Filter devices such as are used for swimming pool filtration commonly use diatomaceous earth as a filter media. In a diatomaceous earth filter a plurality of screen or cloth covered filter grids acting in parallel are coated with a layer of diatomaceous earth. Water containing suspended solids is then circulated into the filter housing, through the diatomaceous earth cake and filter grid to an outlet manifold, and ultimately returned clean to the source of the impure water.
Over the course of the filtration process, the filter cake becomes laden with dirt, the pressure drop across the filter increases, and the filtration flow rate decreases. Once the pressure drop becomes unacceptably high, the filter cake must be removed and a new coating of diatomaceous earth applied to the filter cloth or screen surface. Removal of the dirt laden filter cake can be accomplished by disassembling the filter and manually removing the cake (for example, by hosing down the diatomaceous earth covered grids).
It is known that it is advantageous to "regenerate" a diatomaceous earth filter (or more specifically, the filter media therein) rather than completely disassembling, cleaning and recoating the filter grids with a new layer of diatomaceous earth. By "regenerate," it is meant that the dirt laden diatomaceous earth filter cake is, in some manner without disassembling the filter, removed from the surface of the grids, and then allowed to redeposit on the grids to form a regenerated diatomaceous earth layer.
Regeneration can be accomplished, for example, by reversing the flow of liquid through the filter cloth or screen to dislodge the cake within the housing and allowing it to recoat when the filter operation is restarted. By regenerating the filter cake, more efficient use of a single treatment of diatomaceous earth is achieved. After the cake is regenerated a number of times and the contaminant level becomes too great, the diatomaceous earth cake must then be removed by the usual disassembly means. Structures have also been proposed to provide a way to dislodge the cake. For example, U.S. Pat. No. 3,310,175 describes a diatomaceous earth filter which utilizes helical springs surrounding tubular up-flow filter grids wherein the springs can be moved to physically remove dirt laden diatomaceous earth. Another example is U.S. Pat. No. 4,944,887 which describes a diatomaceous earth filter including filter grids disposed in a spiral fashion, which grids can be moved (from the exterior of the filter) by the use of a handle to "bump" and thereby dislodge and regenerate diatomaceous earth from the surface of the filter grids. The '887 patent also describes how the movement of the filter grids creates turbulence within the water to strip the filter cake.

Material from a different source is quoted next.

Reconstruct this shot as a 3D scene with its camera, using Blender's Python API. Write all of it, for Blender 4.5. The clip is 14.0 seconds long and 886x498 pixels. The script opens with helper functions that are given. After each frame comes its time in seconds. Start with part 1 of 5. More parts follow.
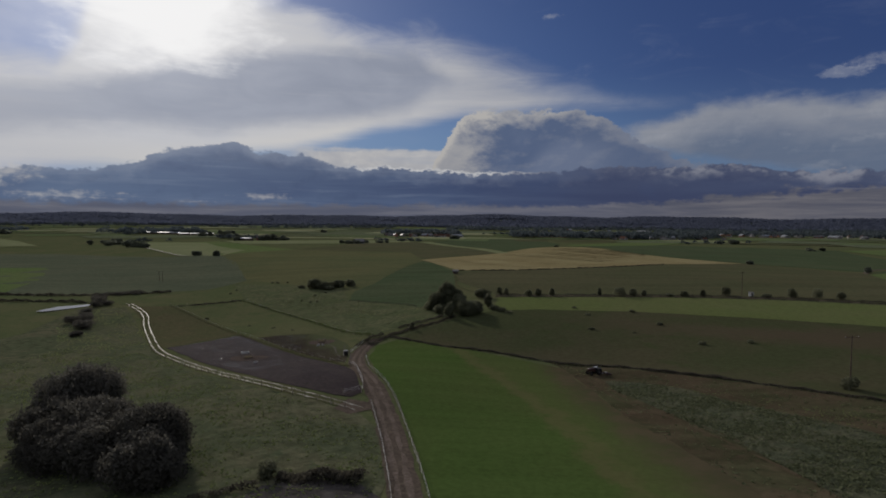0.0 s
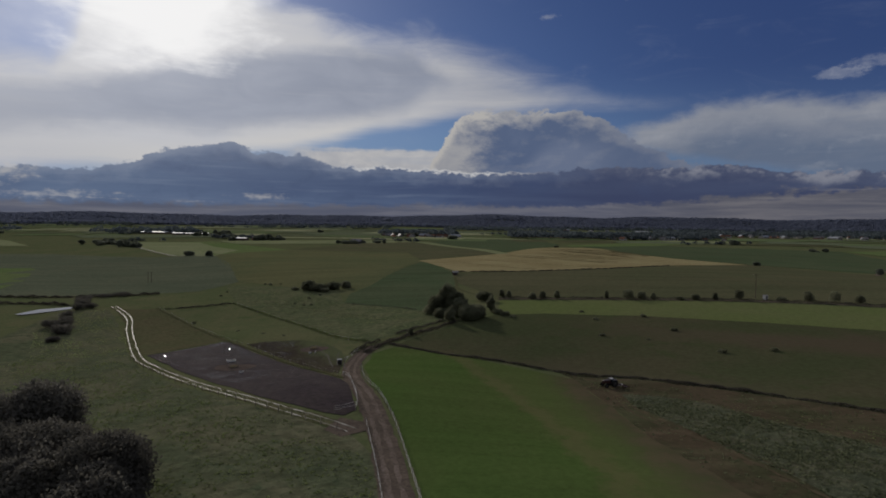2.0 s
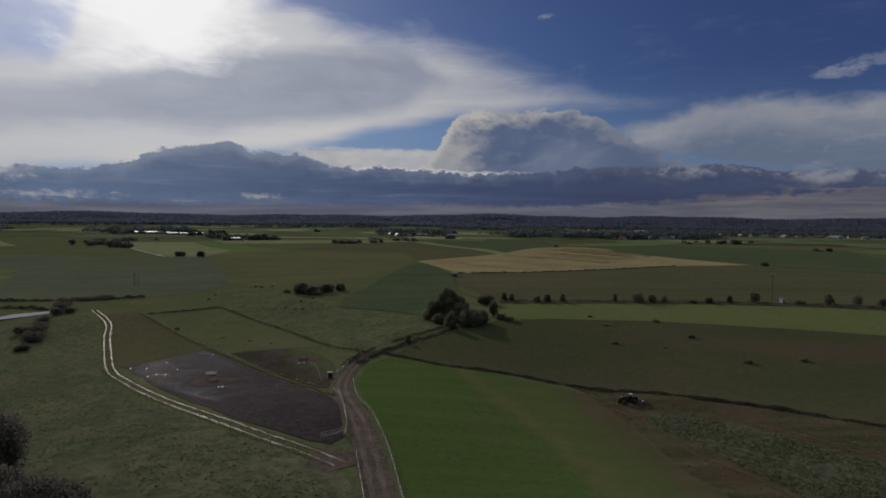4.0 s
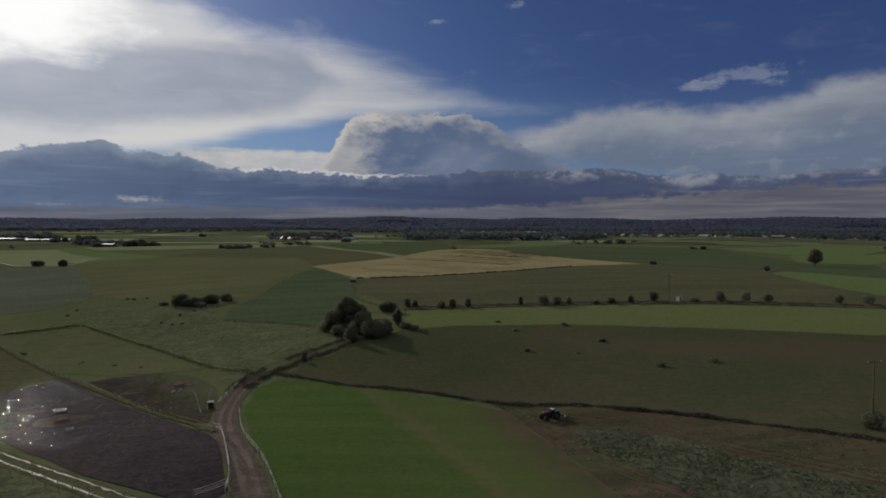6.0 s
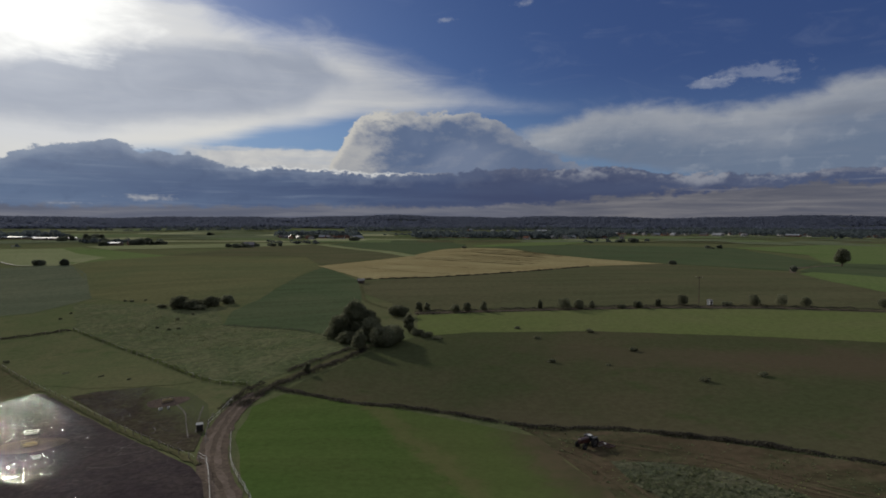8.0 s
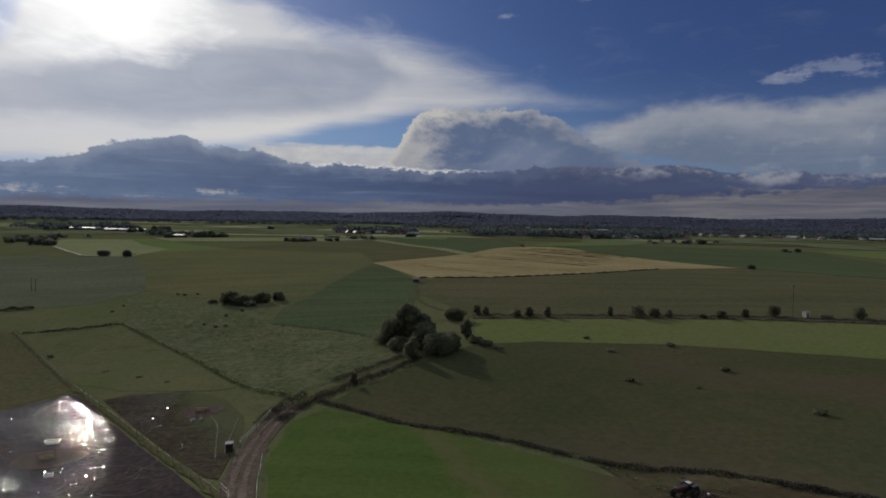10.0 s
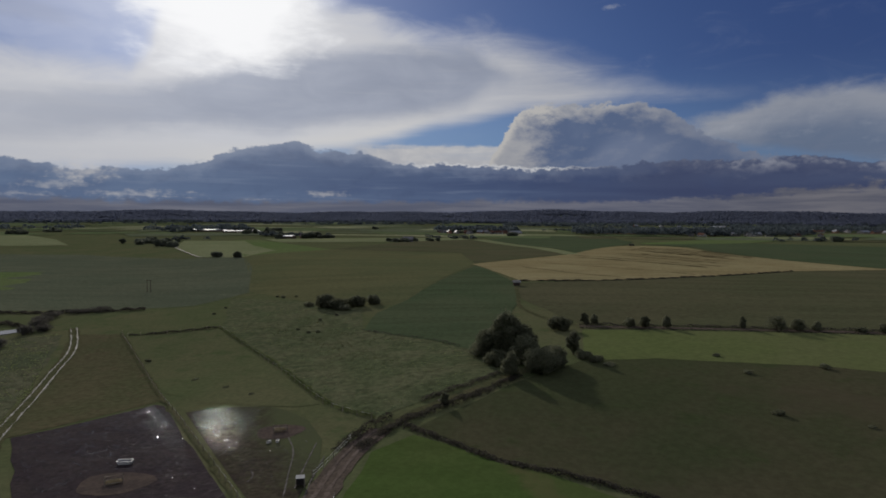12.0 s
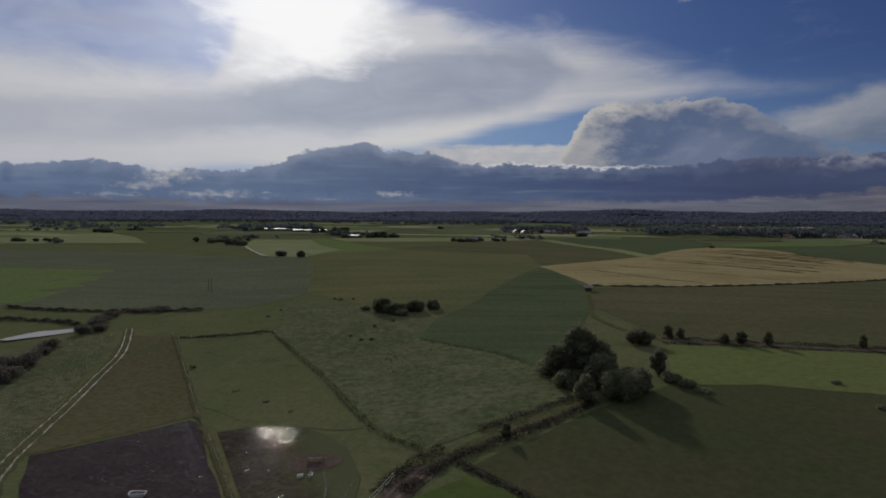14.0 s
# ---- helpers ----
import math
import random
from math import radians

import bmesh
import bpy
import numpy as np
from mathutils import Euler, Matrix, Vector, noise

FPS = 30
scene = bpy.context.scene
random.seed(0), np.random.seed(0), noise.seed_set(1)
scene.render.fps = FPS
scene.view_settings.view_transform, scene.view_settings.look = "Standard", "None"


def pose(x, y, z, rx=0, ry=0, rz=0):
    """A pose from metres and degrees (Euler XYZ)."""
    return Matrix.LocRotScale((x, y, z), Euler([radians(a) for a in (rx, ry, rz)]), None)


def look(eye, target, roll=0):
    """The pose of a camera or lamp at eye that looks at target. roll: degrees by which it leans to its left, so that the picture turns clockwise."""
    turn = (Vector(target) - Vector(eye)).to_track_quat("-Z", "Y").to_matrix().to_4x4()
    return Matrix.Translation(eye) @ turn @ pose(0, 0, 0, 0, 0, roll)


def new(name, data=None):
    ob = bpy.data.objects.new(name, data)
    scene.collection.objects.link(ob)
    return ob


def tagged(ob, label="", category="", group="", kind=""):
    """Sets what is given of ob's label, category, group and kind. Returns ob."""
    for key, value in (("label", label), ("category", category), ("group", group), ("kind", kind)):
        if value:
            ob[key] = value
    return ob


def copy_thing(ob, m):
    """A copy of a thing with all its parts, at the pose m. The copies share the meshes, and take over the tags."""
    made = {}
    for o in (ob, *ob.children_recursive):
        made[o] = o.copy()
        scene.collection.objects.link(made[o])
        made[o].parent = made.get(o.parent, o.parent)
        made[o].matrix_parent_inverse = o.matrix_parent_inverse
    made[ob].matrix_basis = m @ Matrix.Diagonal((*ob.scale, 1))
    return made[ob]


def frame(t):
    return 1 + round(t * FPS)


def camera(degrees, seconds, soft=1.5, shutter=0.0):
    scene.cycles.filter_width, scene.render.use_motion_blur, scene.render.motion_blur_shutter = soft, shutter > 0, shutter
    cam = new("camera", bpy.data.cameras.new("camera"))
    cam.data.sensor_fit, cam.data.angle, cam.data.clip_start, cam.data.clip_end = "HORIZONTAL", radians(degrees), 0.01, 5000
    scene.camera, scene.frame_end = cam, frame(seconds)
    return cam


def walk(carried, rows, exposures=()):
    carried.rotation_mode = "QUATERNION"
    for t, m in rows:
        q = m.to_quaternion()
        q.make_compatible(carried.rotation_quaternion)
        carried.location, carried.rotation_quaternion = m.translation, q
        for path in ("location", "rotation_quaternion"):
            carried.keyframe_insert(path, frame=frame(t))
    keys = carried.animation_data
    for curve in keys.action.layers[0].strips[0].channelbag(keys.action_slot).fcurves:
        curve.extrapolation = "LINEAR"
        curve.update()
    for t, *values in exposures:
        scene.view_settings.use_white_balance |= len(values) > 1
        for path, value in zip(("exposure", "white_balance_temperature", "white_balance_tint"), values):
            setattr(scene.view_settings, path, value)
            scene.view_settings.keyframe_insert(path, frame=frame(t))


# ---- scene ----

It would be advantageous to have an easily manufactured and maintained structure which could nevertheless achieve the necessary regeneration of the diatomaceous earth filter by combining more than one of these physical or turbulence type cake removal modes.
Thus, previous regenerative diatomaceous earth filter designs have incorporated either a structure for physically dislodging the filter-aid cake or a structure for moving the filter grids to create turbulence, which turbulence is used to dislodge the cake. It is therefore an object of the present invention to achieve a design for a regenerative filter which takes advantage, simultaneously, of both physical dislodging of a filter aid cake, and the use of turbulence to speed and complete the removal of the filter cake.